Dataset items
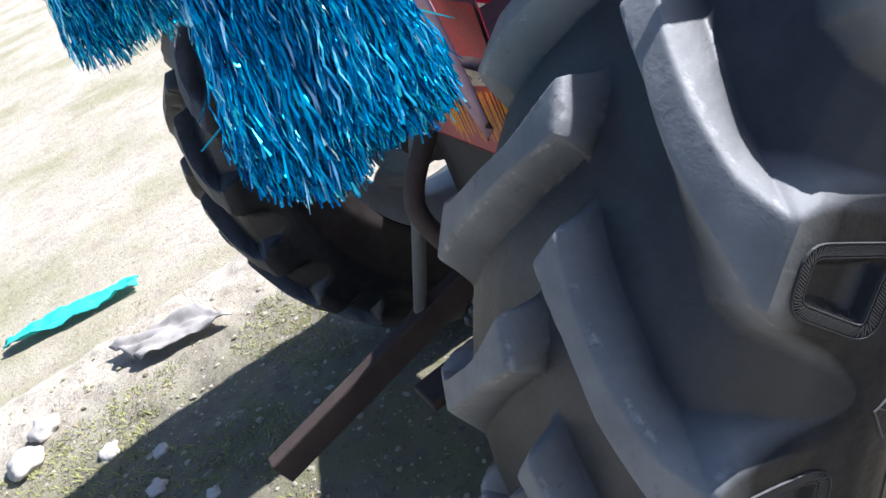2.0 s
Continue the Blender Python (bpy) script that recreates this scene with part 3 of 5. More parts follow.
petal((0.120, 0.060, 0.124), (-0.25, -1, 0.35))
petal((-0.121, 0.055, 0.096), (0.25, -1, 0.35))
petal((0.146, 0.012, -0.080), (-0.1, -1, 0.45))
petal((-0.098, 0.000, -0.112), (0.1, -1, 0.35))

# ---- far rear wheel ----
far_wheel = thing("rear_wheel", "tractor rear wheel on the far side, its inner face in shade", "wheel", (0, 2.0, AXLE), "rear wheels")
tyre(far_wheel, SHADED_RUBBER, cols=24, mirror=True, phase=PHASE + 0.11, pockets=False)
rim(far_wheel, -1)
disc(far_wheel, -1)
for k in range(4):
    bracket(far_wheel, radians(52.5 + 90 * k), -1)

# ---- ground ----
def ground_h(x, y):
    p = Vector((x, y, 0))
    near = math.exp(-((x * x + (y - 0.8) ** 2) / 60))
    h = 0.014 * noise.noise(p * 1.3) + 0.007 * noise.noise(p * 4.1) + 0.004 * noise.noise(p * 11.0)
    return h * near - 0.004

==

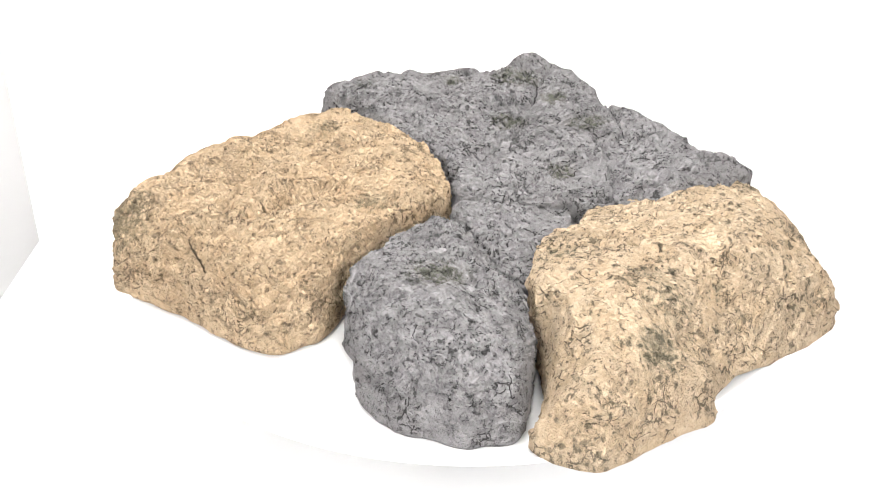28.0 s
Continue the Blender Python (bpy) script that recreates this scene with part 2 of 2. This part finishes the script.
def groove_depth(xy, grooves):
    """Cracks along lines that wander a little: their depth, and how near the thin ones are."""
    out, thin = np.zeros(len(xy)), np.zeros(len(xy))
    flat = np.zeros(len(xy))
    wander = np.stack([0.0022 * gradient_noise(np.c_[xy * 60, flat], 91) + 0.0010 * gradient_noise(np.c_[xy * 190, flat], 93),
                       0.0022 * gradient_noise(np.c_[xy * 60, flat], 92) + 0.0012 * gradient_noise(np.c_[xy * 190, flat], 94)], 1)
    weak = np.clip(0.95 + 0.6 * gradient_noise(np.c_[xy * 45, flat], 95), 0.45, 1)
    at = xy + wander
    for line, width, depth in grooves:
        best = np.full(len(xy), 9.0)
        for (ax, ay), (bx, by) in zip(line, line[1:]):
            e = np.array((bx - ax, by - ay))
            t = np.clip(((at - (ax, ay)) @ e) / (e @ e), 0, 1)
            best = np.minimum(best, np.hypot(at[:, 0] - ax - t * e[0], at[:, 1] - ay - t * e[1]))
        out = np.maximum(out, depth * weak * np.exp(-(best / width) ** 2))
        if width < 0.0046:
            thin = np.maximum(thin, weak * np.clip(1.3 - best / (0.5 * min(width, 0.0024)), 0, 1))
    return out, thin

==

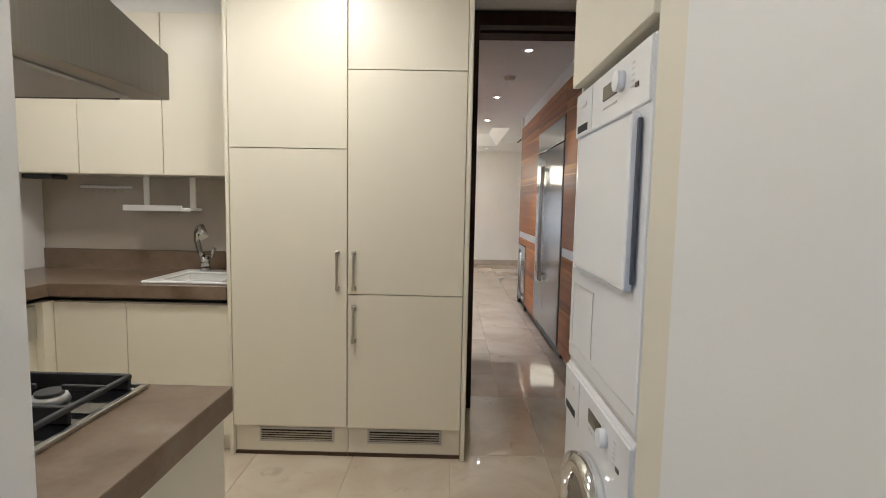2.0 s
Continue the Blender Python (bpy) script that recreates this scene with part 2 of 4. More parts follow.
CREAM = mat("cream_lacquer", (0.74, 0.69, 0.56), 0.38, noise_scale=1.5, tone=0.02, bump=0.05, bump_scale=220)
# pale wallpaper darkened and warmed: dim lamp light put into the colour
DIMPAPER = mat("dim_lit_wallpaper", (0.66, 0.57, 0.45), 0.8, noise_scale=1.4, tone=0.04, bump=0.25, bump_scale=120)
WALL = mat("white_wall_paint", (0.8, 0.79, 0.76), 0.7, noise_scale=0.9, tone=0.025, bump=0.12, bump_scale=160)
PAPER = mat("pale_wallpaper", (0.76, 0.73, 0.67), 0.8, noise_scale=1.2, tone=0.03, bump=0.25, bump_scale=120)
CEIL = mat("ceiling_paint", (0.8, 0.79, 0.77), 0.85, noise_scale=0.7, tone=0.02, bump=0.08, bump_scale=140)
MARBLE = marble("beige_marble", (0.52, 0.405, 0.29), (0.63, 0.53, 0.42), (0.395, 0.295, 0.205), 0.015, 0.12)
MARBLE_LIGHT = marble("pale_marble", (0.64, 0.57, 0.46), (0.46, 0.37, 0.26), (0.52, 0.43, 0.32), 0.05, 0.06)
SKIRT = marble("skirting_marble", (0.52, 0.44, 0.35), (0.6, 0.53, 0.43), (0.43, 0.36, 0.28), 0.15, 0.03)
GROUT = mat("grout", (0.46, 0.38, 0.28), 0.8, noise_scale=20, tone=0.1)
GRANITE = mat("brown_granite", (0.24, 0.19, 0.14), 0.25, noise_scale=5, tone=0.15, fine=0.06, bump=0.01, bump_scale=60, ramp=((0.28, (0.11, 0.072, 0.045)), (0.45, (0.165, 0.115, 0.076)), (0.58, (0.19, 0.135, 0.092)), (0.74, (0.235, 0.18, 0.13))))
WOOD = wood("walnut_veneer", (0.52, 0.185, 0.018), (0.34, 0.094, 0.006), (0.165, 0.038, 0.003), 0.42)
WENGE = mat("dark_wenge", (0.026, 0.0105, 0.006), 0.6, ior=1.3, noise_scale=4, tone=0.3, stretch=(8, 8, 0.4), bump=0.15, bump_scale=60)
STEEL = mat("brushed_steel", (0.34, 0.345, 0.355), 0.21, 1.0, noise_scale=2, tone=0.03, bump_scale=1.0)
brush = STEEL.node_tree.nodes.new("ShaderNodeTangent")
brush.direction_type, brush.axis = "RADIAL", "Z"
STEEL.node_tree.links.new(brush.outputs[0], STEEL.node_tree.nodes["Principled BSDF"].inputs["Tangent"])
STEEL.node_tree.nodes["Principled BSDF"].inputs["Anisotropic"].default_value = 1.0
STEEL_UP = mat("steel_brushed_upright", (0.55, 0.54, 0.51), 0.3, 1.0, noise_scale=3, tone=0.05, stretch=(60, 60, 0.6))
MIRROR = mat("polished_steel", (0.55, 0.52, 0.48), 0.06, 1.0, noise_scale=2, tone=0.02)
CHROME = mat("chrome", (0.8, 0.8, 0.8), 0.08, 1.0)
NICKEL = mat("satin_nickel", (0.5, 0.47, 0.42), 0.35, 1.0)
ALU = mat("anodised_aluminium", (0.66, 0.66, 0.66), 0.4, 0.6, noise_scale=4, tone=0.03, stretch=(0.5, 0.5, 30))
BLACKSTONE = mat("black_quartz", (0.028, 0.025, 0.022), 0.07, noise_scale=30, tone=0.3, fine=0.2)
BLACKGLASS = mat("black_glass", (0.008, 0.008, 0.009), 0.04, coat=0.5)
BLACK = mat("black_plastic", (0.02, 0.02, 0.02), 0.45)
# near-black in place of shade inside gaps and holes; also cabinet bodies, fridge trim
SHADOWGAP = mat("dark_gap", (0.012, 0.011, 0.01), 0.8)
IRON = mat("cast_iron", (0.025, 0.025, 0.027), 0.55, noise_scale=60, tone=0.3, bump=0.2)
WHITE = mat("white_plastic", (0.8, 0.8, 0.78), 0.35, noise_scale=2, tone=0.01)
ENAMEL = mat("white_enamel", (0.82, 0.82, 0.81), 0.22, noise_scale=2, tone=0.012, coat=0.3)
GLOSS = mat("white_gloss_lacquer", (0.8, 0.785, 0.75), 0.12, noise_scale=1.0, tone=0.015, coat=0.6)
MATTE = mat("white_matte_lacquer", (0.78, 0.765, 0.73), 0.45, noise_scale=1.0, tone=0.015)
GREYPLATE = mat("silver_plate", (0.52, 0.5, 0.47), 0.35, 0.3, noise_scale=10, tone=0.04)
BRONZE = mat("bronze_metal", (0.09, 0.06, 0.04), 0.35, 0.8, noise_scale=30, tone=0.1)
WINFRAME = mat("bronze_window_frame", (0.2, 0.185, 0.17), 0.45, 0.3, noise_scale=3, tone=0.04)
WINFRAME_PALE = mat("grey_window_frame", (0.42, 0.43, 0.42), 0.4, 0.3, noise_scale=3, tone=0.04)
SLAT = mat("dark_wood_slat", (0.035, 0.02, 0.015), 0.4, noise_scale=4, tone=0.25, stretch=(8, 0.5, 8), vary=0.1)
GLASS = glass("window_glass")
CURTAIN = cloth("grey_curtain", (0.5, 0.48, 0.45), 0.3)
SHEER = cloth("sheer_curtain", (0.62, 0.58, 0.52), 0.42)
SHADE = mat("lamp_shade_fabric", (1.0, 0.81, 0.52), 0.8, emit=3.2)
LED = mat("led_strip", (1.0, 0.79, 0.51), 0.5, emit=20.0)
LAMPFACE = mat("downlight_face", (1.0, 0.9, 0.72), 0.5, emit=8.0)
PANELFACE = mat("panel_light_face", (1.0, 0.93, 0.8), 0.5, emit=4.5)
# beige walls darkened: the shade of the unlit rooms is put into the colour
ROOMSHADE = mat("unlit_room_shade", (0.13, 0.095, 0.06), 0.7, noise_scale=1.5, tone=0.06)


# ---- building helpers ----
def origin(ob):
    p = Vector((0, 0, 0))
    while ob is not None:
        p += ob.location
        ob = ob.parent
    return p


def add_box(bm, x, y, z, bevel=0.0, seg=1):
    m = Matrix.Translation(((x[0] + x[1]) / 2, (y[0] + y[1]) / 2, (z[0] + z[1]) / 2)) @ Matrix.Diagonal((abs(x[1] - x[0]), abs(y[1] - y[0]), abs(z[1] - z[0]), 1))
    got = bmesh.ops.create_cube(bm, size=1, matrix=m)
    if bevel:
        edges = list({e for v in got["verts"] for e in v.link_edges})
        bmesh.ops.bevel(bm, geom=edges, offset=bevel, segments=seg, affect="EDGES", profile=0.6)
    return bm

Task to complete
Reproduce word for word the material above, beginning with the line that contains "finishes the script." and ending with the line that contains "return out, thin".

Result of this task
Continue the Blender Python (bpy) script that recreates this scene with part 2 of 2. This part finishes the script.
def groove_depth(xy, grooves):
    """Cracks along lines that wander a little: their depth, and how near the thin ones are."""
    out, thin = np.zeros(len(xy)), np.zeros(len(xy))
    flat = np.zeros(len(xy))
    wander = np.stack([0.0022 * gradient_noise(np.c_[xy * 60, flat], 91) + 0.0010 * gradient_noise(np.c_[xy * 190, flat], 93),
                       0.0022 * gradient_noise(np.c_[xy * 60, flat], 92) + 0.0012 * gradient_noise(np.c_[xy * 190, flat], 94)], 1)
    weak = np.clip(0.95 + 0.6 * gradient_noise(np.c_[xy * 45, flat], 95), 0.45, 1)
    at = xy + wander
    for line, width, depth in grooves:
        best = np.full(len(xy), 9.0)
        for (ax, ay), (bx, by) in zip(line, line[1:]):
            e = np.array((bx - ax, by - ay))
            t = np.clip(((at - (ax, ay)) @ e) / (e @ e), 0, 1)
            best = np.minimum(best, np.hypot(at[:, 0] - ax - t * e[0], at[:, 1] - ay - t * e[1]))
        out = np.maximum(out, depth * weak * np.exp(-(best / width) ** 2))
        if width < 0.0046:
            thin = np.maximum(thin, weak * np.clip(1.3 - best / (0.5 * min(width, 0.0024)), 0, 1))
    return out, thin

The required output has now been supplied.